BEGIN GIVEN MATERIAL

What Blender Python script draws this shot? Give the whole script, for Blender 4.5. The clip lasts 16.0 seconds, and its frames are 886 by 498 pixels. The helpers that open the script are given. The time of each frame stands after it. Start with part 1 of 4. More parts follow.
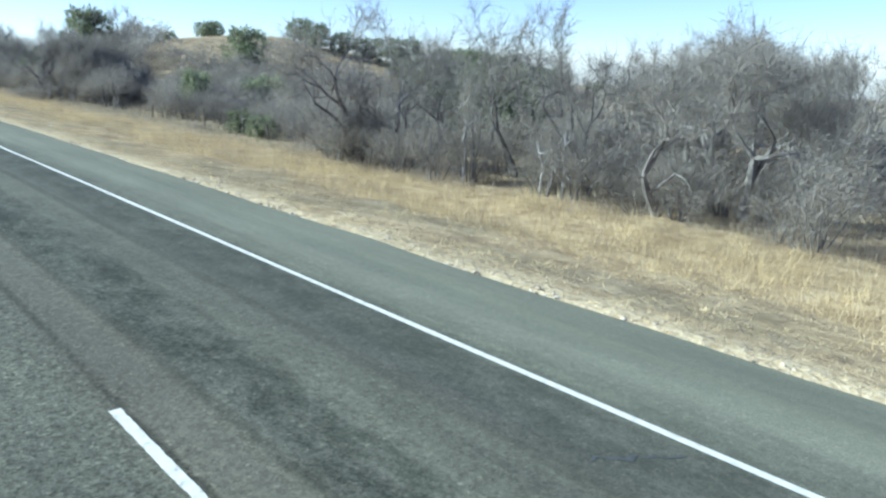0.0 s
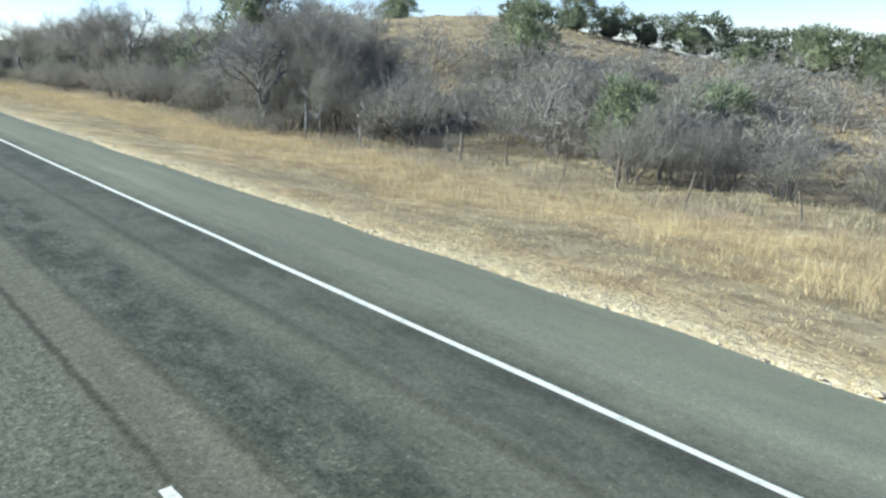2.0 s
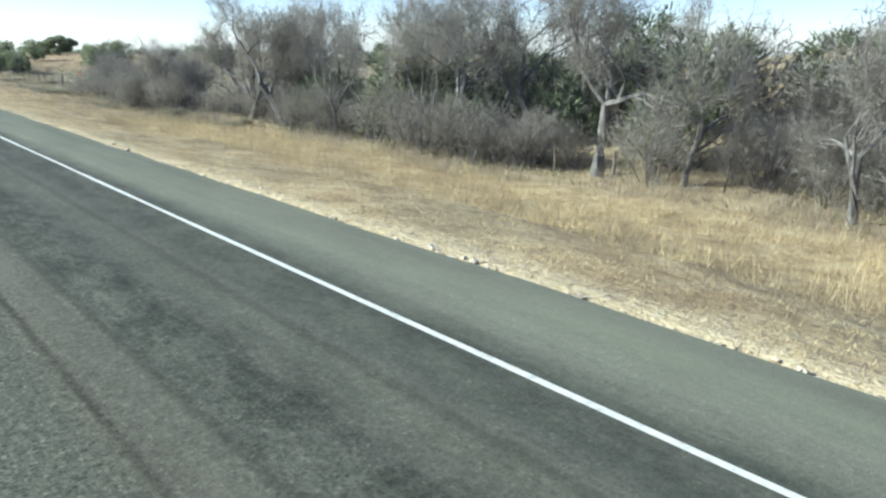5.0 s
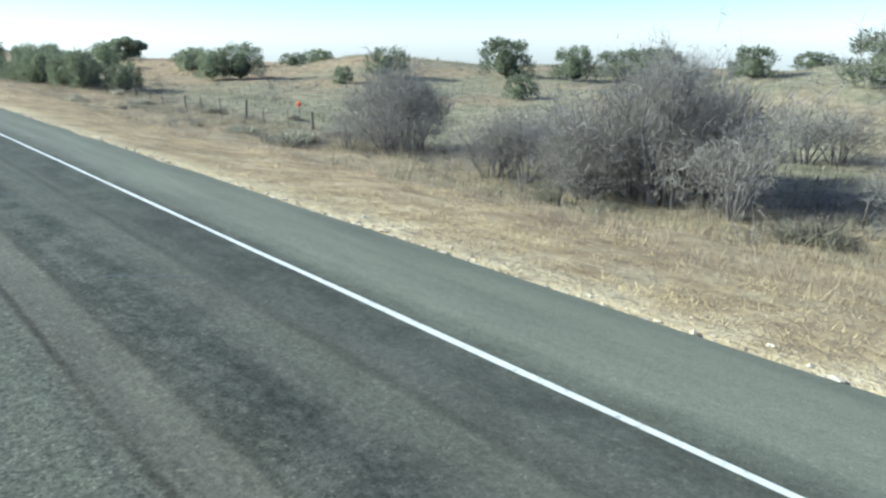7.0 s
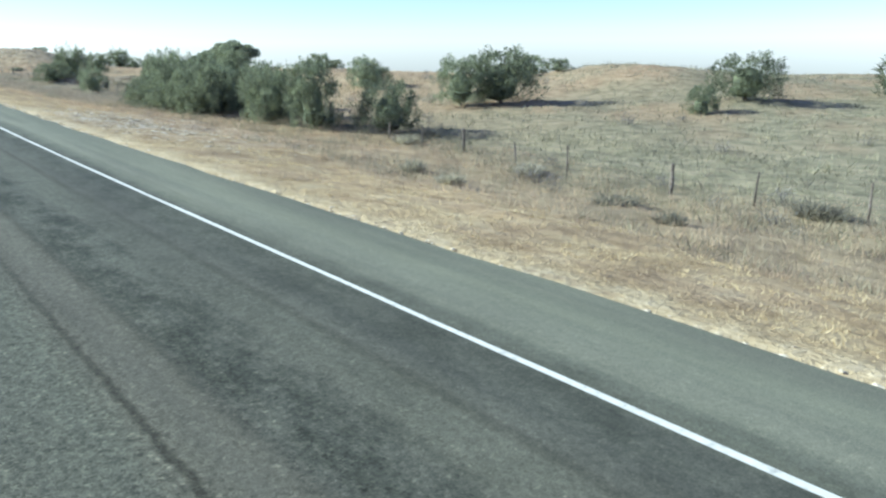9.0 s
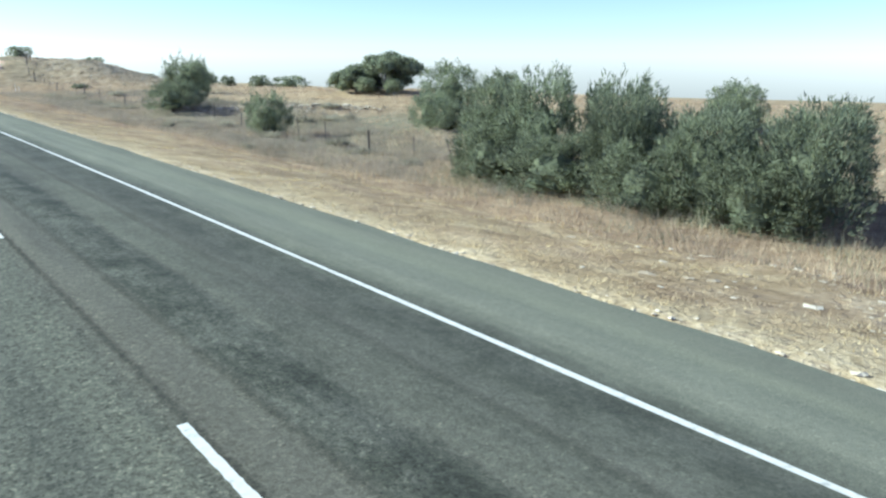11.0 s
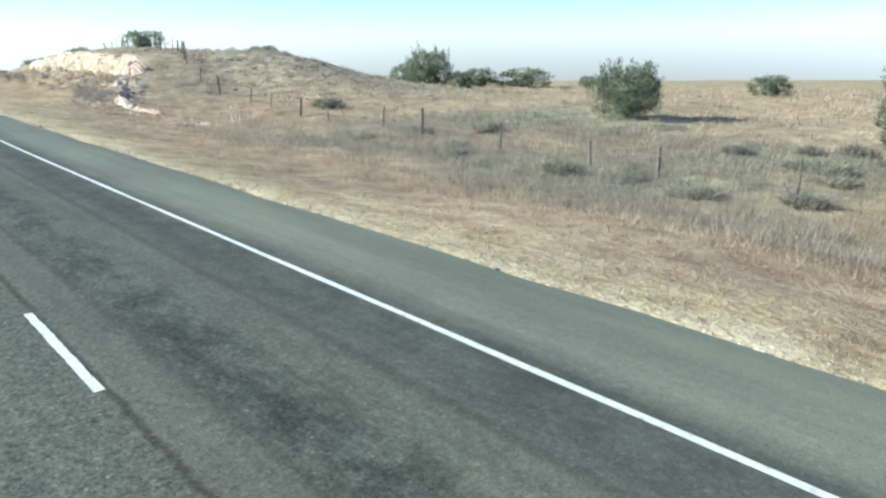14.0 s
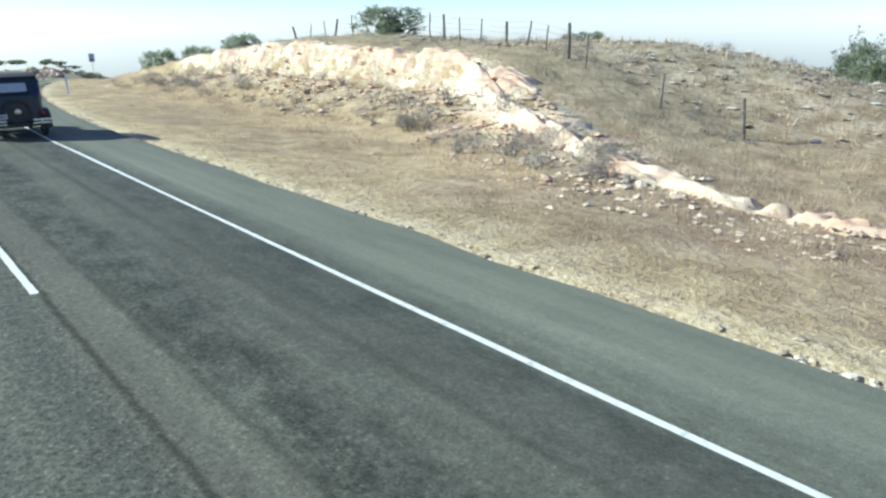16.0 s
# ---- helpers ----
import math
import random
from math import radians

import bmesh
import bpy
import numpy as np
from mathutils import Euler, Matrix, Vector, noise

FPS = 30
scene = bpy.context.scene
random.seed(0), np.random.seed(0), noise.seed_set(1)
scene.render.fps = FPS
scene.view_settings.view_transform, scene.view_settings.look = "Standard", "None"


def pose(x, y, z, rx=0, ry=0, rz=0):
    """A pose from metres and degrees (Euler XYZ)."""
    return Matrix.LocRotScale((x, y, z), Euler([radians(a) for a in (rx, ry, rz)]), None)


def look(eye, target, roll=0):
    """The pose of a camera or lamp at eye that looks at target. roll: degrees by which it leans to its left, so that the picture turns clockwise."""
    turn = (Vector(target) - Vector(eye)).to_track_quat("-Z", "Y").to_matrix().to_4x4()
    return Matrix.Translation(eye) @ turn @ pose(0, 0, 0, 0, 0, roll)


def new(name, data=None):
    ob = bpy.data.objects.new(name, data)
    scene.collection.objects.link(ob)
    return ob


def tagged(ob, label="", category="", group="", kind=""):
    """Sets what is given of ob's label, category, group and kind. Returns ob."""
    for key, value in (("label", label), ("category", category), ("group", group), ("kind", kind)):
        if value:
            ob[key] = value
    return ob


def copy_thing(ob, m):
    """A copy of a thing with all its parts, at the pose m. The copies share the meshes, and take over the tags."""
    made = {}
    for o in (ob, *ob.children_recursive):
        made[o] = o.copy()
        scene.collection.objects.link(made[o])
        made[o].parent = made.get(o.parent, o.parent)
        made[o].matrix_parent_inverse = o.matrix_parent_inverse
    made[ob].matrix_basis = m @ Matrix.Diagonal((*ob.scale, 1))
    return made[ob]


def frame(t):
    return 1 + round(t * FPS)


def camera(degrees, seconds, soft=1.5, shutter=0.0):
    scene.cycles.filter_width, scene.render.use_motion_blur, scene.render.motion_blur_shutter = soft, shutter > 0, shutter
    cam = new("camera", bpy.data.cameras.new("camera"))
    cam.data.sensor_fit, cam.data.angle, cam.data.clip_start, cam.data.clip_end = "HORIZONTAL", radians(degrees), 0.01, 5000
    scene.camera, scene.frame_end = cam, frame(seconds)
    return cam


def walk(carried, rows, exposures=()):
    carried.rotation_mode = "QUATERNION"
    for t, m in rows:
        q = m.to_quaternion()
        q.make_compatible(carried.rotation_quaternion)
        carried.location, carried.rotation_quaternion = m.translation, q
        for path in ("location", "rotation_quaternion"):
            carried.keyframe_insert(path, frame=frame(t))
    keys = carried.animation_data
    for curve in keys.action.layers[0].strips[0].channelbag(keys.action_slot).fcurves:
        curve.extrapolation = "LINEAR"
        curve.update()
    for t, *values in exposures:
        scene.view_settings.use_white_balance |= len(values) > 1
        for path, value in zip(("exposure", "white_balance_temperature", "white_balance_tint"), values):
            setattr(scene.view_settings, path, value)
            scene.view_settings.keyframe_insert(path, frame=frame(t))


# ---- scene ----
cam = camera(62.00, 16.0, soft=2.4)
# the camera rides in the left lane, about 3.4 m up, looking ahead and to the right
PATH = [
    (0, pose(-1.982, -6.773, 3.298, 75.358, -1.110, -41.903)),
    (0.5, pose(-1.821, 5.786, 3.313, 74.831, -0.782, -41.527)),
    (1, pose(-1.822, 18.292, 3.342, 75.218, -0.945, -41.135)),
    (1.5, pose(-1.735, 30.756, 3.410, 75.269, -0.407, -40.846)),
    (2, pose(-1.670, 43.420, 3.445, 74.035, 0.225, -40.461)),
    (2.5, pose(-1.690, 55.849, 3.419, 73.867, 0.540, -40.235)),
    (3, pose(-1.679, 68.093, 3.405, 73.461, 0.559, -40.106)),
    (3.5, pose(-1.772, 80.371, 3.394, 74.114, 0.627, -40.038)),
    (4, pose(-1.769, 92.650, 3.379, 74.271, 0.486, -40.284)),
    (4.5, pose(-1.828, 104.961, 3.350, 73.945, 0.006, -40.949)),
    (7, pose(-1.657, 166.945, 3.361, 73.998, 0.199, -40.733)),
    (7.5, pose(-1.548, 179.225, 3.396, 73.982, 0.462, -40.359)),
    (8, pose(-1.446, 191.287, 3.350, 74.164, 0.766, -39.729)),
    (10.5, pose(-1.333, 250.518, 3.303, 74.736, -0.105, -40.538)),
    (11, pose(-1.093, 261.965, 3.295, 75.357, -0.220, -40.235)),
    (11.5, pose(-0.898, 273.910, 3.392, 74.810, -0.098, -40.199)),
    (12, pose(-0.724, 285.320, 3.378, 74.922, -0.158, -40.460)),
    (12.5, pose(-0.527, 296.585, 3.357, 74.820, 0.255, -40.617)),
    (13, pose(-0.299, 307.776, 3.354, 74.315, 0.322, -40.581)),
    (13.5, pose(-0.186, 319.008, 3.340, 74.496, 0.219, -40.523)),
    (14, pose(-0.183, 330.722, 3.455, 74.028, 0.866, -40.246)),
    (14.5, pose(-0.146, 342.146, 3.404, 73.858, 0.439, -39.946)),
    (15, pose(-0.181, 353.443, 3.418, 73.641, 0.949, -39.634)),
    (15.5, pose(-0.194, 364.695, 3.419, 73.330, 1.061, -39.394)),
    (16, pose(-0.330, 375.978, 3.517, 73.113, 0.735, -39.191)),
]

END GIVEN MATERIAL

— STATED EXERCISE —
The data above should be repeated exactly, minus any pictures.

— ANSWER TO THE TASK —
What Blender Python script draws this shot? Give the whole script, for Blender 4.5. The clip lasts 16.0 seconds, and its frames are 886 by 498 pixels. The helpers that open the script are given. The time of each frame stands after it. Start with part 1 of 4. More parts follow.
0.0 s
2.0 s
5.0 s
7.0 s
9.0 s
11.0 s
14.0 s
16.0 s
# ---- helpers ----
import math
import random
from math import radians

import bmesh
import bpy
import numpy as np
from mathutils import Euler, Matrix, Vector, noise

FPS = 30
scene = bpy.context.scene
random.seed(0), np.random.seed(0), noise.seed_set(1)
scene.render.fps = FPS
scene.view_settings.view_transform, scene.view_settings.look = "Standard", "None"


def pose(x, y, z, rx=0, ry=0, rz=0):
    """A pose from metres and degrees (Euler XYZ)."""
    return Matrix.LocRotScale((x, y, z), Euler([radians(a) for a in (rx, ry, rz)]), None)


def look(eye, target, roll=0):
    """The pose of a camera or lamp at eye that looks at target. roll: degrees by which it leans to its left, so that the picture turns clockwise."""
    turn = (Vector(target) - Vector(eye)).to_track_quat("-Z", "Y").to_matrix().to_4x4()
    return Matrix.Translation(eye) @ turn @ pose(0, 0, 0, 0, 0, roll)


def new(name, data=None):
    ob = bpy.data.objects.new(name, data)
    scene.collection.objects.link(ob)
    return ob


def tagged(ob, label="", category="", group="", kind=""):
    """Sets what is given of ob's label, category, group and kind. Returns ob."""
    for key, value in (("label", label), ("category", category), ("group", group), ("kind", kind)):
        if value:
            ob[key] = value
    return ob


def copy_thing(ob, m):
    """A copy of a thing with all its parts, at the pose m. The copies share the meshes, and take over the tags."""
    made = {}
    for o in (ob, *ob.children_recursive):
        made[o] = o.copy()
        scene.collection.objects.link(made[o])
        made[o].parent = made.get(o.parent, o.parent)
        made[o].matrix_parent_inverse = o.matrix_parent_inverse
    made[ob].matrix_basis = m @ Matrix.Diagonal((*ob.scale, 1))
    return made[ob]


def frame(t):
    return 1 + round(t * FPS)


def camera(degrees, seconds, soft=1.5, shutter=0.0):
    scene.cycles.filter_width, scene.render.use_motion_blur, scene.render.motion_blur_shutter = soft, shutter > 0, shutter
    cam = new("camera", bpy.data.cameras.new("camera"))
    cam.data.sensor_fit, cam.data.angle, cam.data.clip_start, cam.data.clip_end = "HORIZONTAL", radians(degrees), 0.01, 5000
    scene.camera, scene.frame_end = cam, frame(seconds)
    return cam


def walk(carried, rows, exposures=()):
    carried.rotation_mode = "QUATERNION"
    for t, m in rows:
        q = m.to_quaternion()
        q.make_compatible(carried.rotation_quaternion)
        carried.location, carried.rotation_quaternion = m.translation, q
        for path in ("location", "rotation_quaternion"):
            carried.keyframe_insert(path, frame=frame(t))
    keys = carried.animation_data
    for curve in keys.action.layers[0].strips[0].channelbag(keys.action_slot).fcurves:
        curve.extrapolation = "LINEAR"
        curve.update()
    for t, *values in exposures:
        scene.view_settings.use_white_balance |= len(values) > 1
        for path, value in zip(("exposure", "white_balance_temperature", "white_balance_tint"), values):
            setattr(scene.view_settings, path, value)
            scene.view_settings.keyframe_insert(path, frame=frame(t))


# ---- scene ----
cam = camera(62.00, 16.0, soft=2.4)
# the camera rides in the left lane, about 3.4 m up, looking ahead and to the right
PATH = [
    (0, pose(-1.982, -6.773, 3.298, 75.358, -1.110, -41.903)),
    (0.5, pose(-1.821, 5.786, 3.313, 74.831, -0.782, -41.527)),
    (1, pose(-1.822, 18.292, 3.342, 75.218, -0.945, -41.135)),
    (1.5, pose(-1.735, 30.756, 3.410, 75.269, -0.407, -40.846)),
    (2, pose(-1.670, 43.420, 3.445, 74.035, 0.225, -40.461)),
    (2.5, pose(-1.690, 55.849, 3.419, 73.867, 0.540, -40.235)),
    (3, pose(-1.679, 68.093, 3.405, 73.461, 0.559, -40.106)),
    (3.5, pose(-1.772, 80.371, 3.394, 74.114, 0.627, -40.038)),
    (4, pose(-1.769, 92.650, 3.379, 74.271, 0.486, -40.284)),
    (4.5, pose(-1.828, 104.961, 3.350, 73.945, 0.006, -40.949)),
    (7, pose(-1.657, 166.945, 3.361, 73.998, 0.199, -40.733)),
    (7.5, pose(-1.548, 179.225, 3.396, 73.982, 0.462, -40.359)),
    (8, pose(-1.446, 191.287, 3.350, 74.164, 0.766, -39.729)),
    (10.5, pose(-1.333, 250.518, 3.303, 74.736, -0.105, -40.538)),
    (11, pose(-1.093, 261.965, 3.295, 75.357, -0.220, -40.235)),
    (11.5, pose(-0.898, 273.910, 3.392, 74.810, -0.098, -40.199)),
    (12, pose(-0.724, 285.320, 3.378, 74.922, -0.158, -40.460)),
    (12.5, pose(-0.527, 296.585, 3.357, 74.820, 0.255, -40.617)),
    (13, pose(-0.299, 307.776, 3.354, 74.315, 0.322, -40.581)),
    (13.5, pose(-0.186, 319.008, 3.340, 74.496, 0.219, -40.523)),
    (14, pose(-0.183, 330.722, 3.455, 74.028, 0.866, -40.246)),
    (14.5, pose(-0.146, 342.146, 3.404, 73.858, 0.439, -39.946)),
    (15, pose(-0.181, 353.443, 3.418, 73.641, 0.949, -39.634)),
    (15.5, pose(-0.194, 364.695, 3.419, 73.330, 1.061, -39.394)),
    (16, pose(-0.330, 375.978, 3.517, 73.113, 0.735, -39.191)),
]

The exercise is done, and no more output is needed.